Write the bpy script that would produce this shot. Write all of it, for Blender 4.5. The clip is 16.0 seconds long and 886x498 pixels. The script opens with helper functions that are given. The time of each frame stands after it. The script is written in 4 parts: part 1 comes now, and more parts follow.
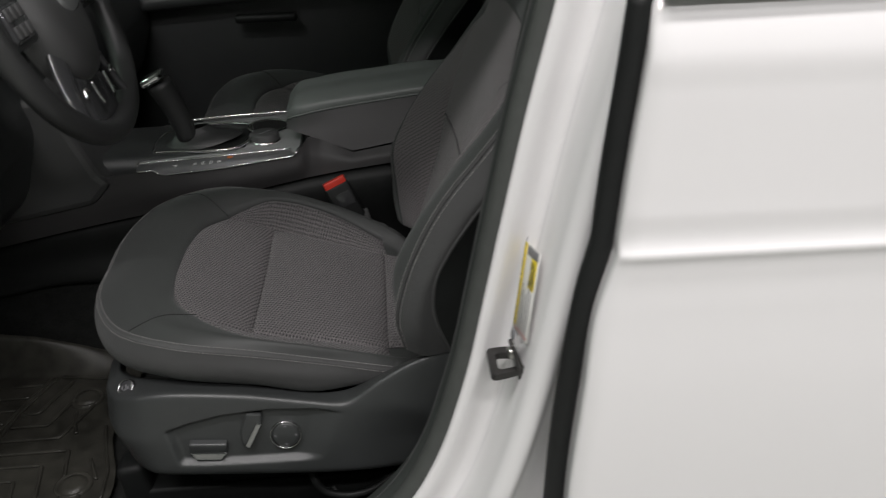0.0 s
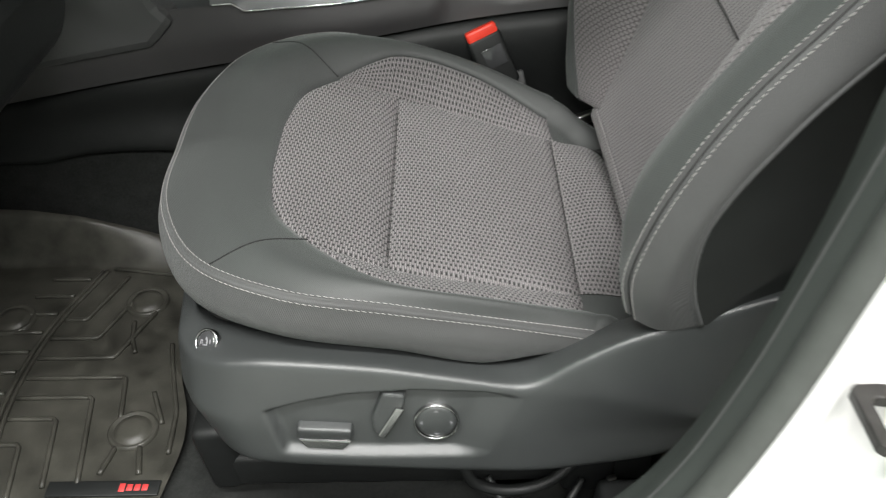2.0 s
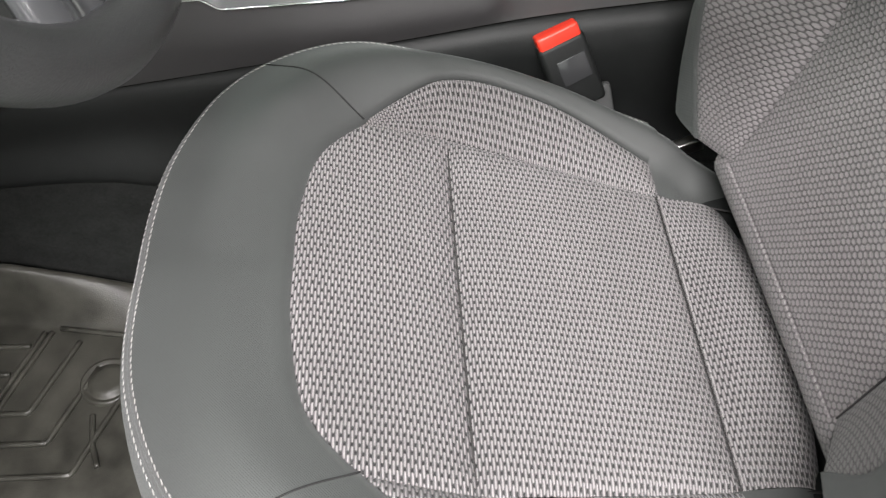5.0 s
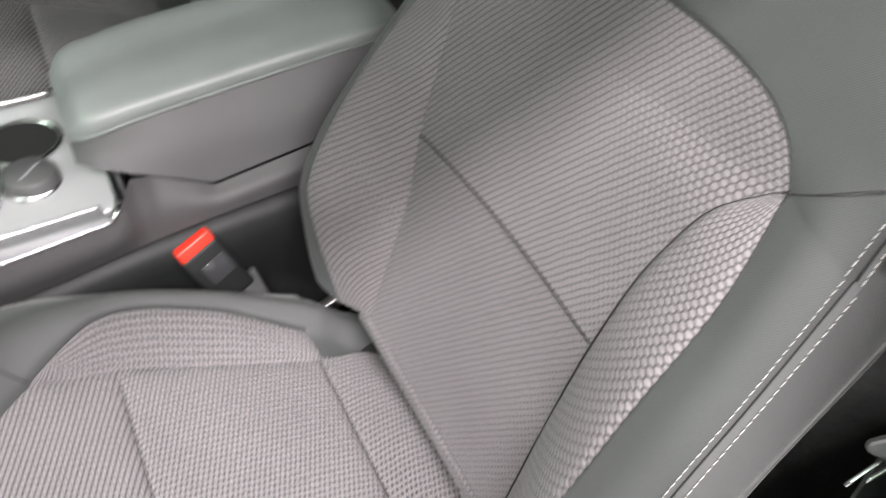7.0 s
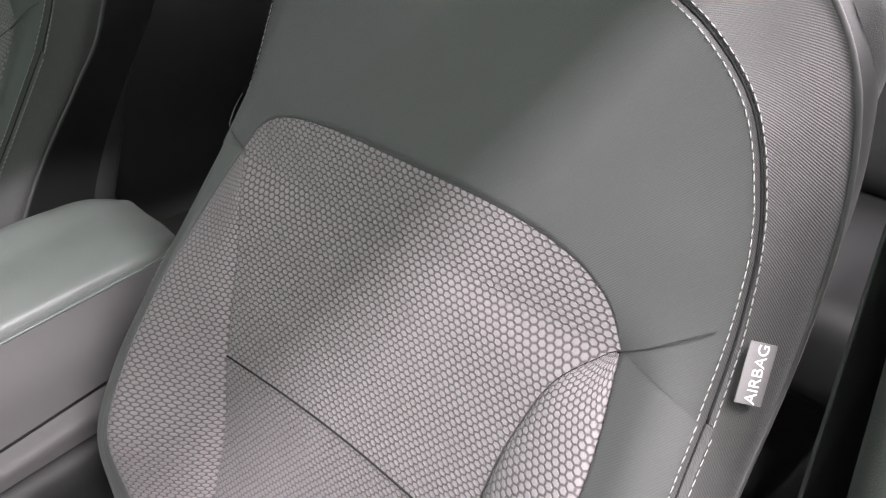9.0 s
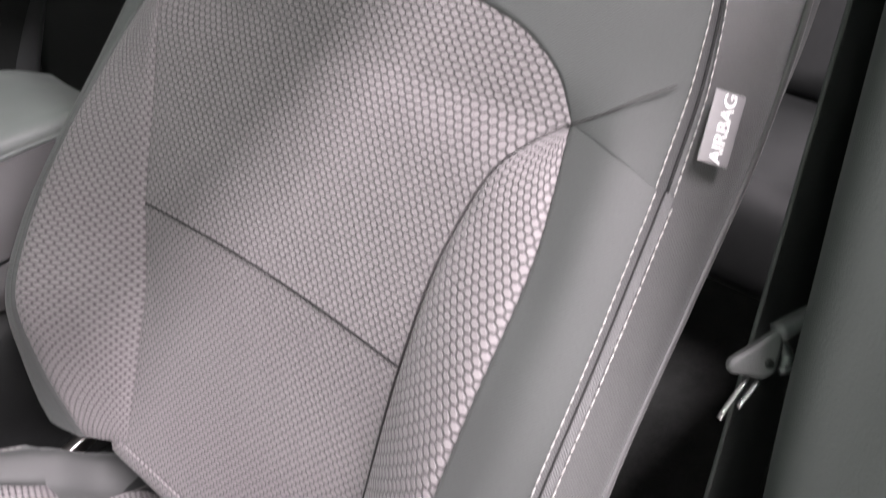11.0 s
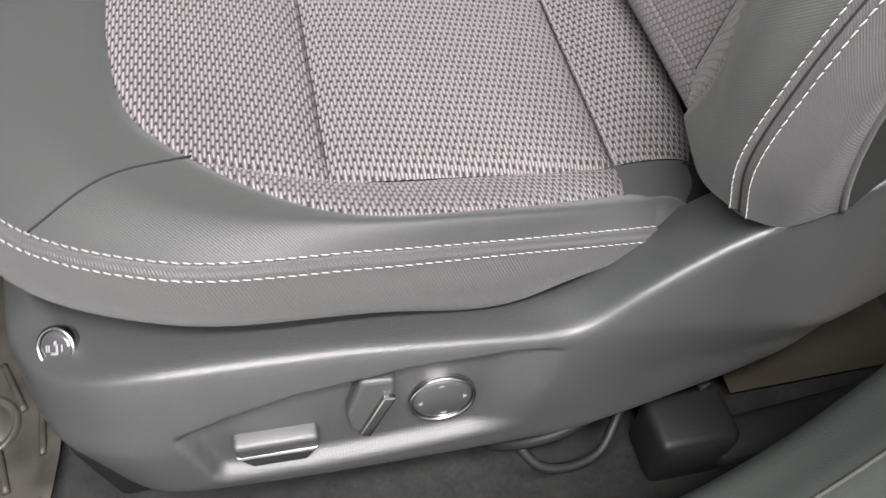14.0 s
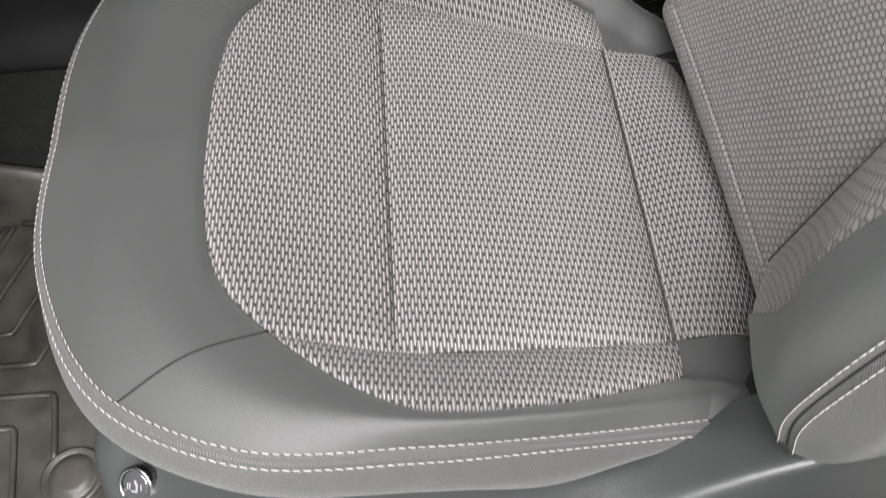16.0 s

────────────────

Quote the data above in full, leaving out the pictures it holds.

Write the bpy script that would produce this shot. Write all of it, for Blender 4.5. The clip is 16.0 seconds long and 886x498 pixels. The script opens with helper functions that are given. The time of each frame stands after it. The script is written in 4 parts: part 1 comes now, and more parts follow.
0.0 s
2.0 s
5.0 s
7.0 s
9.0 s
11.0 s
14.0 s
16.0 s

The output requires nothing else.